DESCRIPTION OF THE TASK – Print exactly the lines from the first one down to the line containing "import numpy as np", both ends included, with no pictures and nothing else.

SUPPLIED INFORMATION –
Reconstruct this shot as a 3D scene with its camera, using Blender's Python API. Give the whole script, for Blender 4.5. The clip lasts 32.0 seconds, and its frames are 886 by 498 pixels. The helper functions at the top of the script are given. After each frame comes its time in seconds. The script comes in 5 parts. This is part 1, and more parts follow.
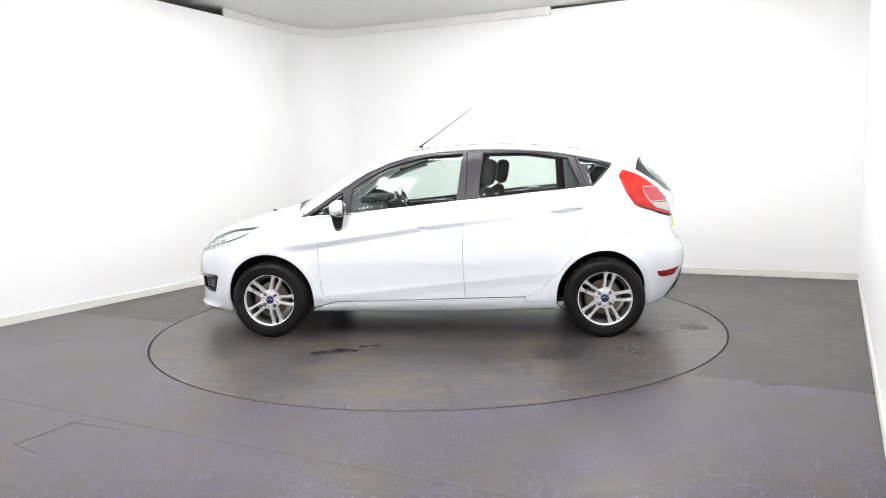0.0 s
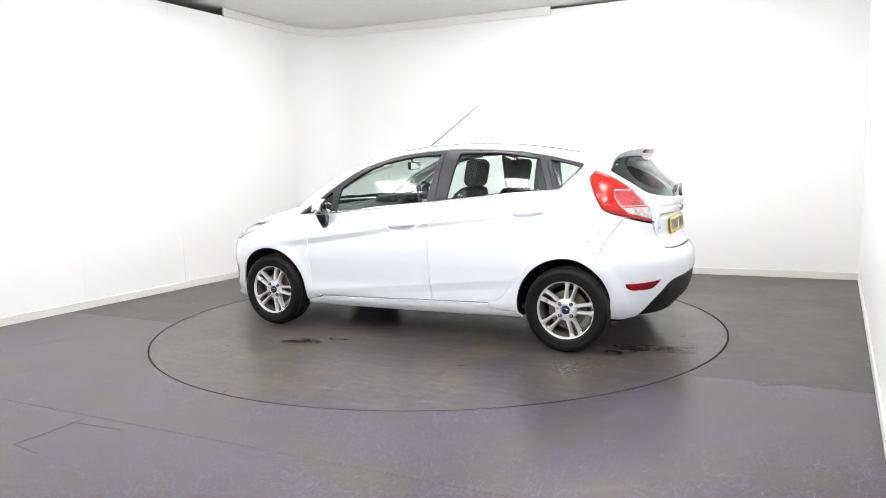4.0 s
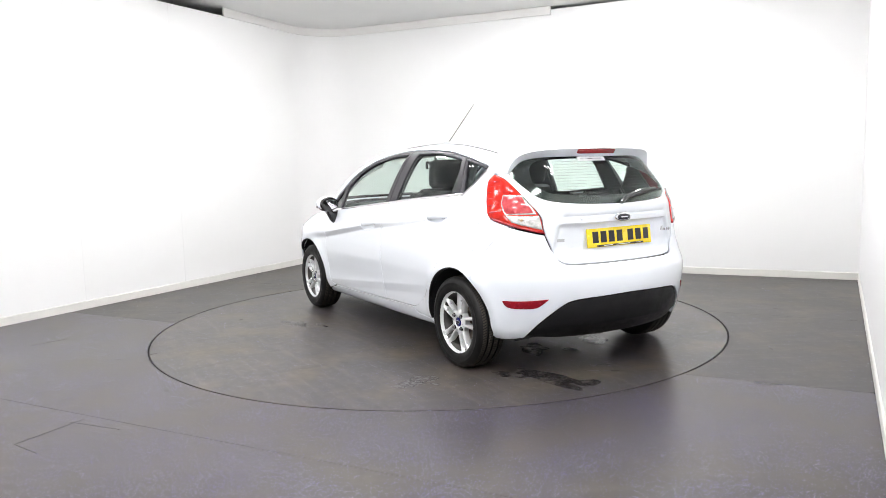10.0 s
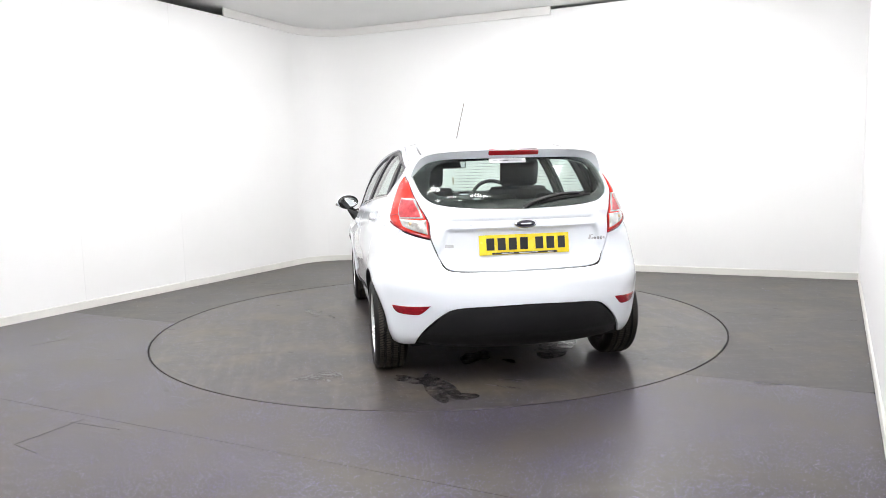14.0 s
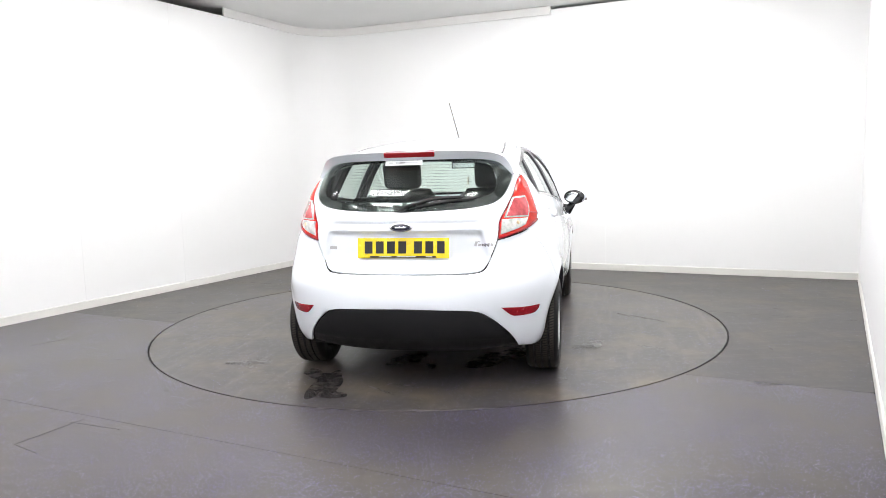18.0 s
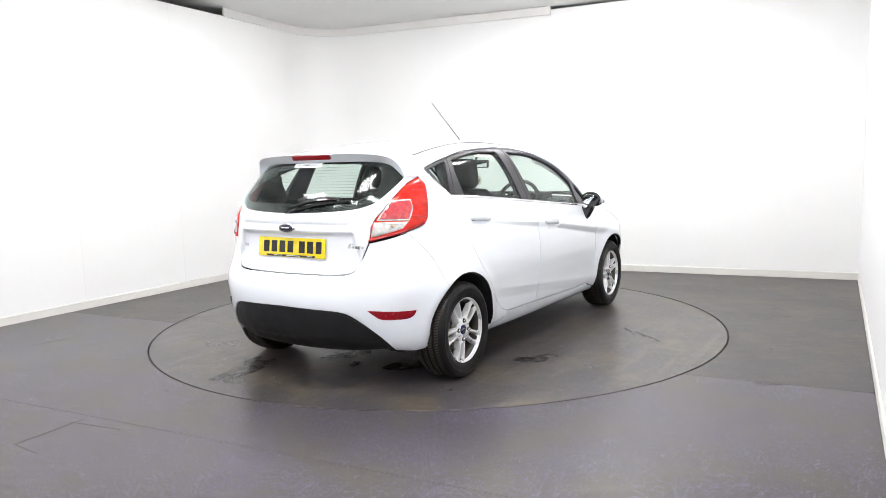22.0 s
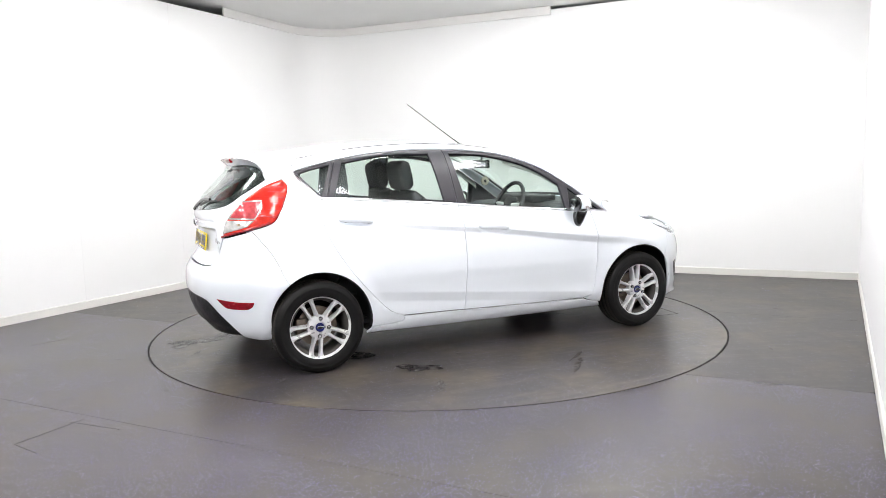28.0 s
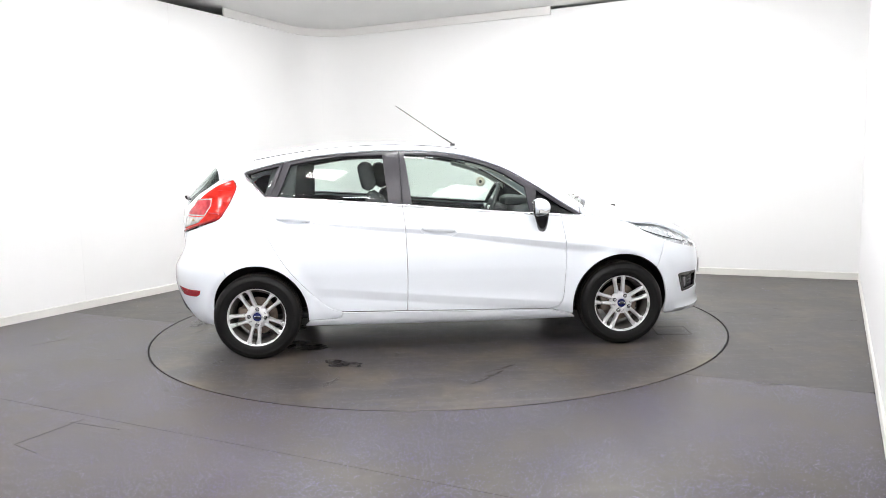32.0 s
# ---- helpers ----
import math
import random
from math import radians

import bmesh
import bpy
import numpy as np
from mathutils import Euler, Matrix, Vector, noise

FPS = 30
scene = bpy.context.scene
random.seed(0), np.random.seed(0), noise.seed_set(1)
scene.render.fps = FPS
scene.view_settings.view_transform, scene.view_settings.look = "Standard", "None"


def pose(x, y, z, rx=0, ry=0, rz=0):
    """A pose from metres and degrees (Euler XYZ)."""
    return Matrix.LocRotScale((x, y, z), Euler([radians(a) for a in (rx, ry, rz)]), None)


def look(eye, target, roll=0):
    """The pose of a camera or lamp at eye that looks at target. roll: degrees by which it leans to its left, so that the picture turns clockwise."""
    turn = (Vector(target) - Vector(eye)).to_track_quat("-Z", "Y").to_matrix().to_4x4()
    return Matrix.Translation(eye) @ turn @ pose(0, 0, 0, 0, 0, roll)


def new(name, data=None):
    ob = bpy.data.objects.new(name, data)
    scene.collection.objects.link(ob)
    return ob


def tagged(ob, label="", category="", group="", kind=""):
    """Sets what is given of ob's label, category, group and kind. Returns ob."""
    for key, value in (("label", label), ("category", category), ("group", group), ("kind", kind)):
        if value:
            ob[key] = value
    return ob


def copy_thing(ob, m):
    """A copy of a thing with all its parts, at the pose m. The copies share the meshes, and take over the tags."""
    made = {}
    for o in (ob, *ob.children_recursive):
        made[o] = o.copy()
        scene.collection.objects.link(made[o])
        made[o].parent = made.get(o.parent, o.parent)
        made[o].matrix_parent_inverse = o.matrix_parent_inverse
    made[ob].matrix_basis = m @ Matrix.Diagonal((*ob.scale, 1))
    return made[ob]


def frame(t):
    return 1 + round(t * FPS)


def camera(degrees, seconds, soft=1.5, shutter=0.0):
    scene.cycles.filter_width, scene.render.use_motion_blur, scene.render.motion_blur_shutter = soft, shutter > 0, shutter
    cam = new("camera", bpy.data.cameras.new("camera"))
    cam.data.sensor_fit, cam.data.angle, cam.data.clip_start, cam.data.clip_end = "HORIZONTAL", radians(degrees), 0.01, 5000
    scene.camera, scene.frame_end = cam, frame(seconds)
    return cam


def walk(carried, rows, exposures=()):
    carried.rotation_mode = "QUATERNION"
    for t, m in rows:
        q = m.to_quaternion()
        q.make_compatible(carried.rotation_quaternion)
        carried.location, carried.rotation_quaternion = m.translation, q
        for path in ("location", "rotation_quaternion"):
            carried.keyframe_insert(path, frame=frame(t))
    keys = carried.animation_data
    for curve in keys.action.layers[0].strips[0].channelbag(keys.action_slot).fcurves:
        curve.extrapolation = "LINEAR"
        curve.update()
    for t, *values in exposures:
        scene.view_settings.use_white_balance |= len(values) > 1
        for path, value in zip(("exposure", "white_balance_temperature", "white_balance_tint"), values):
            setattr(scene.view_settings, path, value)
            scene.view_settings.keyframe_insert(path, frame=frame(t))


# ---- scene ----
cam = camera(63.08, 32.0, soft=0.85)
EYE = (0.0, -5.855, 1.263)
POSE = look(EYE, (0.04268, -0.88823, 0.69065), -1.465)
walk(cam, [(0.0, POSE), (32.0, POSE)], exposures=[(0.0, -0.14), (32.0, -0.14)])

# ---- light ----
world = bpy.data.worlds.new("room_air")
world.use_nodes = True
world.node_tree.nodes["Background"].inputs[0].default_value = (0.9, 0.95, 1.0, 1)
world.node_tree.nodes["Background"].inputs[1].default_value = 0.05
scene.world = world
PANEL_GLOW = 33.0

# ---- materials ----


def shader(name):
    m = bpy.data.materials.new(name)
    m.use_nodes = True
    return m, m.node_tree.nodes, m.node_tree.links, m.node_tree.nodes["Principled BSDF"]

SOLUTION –
Reconstruct this shot as a 3D scene with its camera, using Blender's Python API. Give the whole script, for Blender 4.5. The clip lasts 32.0 seconds, and its frames are 886 by 498 pixels. The helper functions at the top of the script are given. After each frame comes its time in seconds. The script comes in 5 parts. This is part 1, and more parts follow.
0.0 s
4.0 s
10.0 s
14.0 s
18.0 s
22.0 s
28.0 s
32.0 s
# ---- helpers ----
import math
import random
from math import radians

import bmesh
import bpy
import numpy as np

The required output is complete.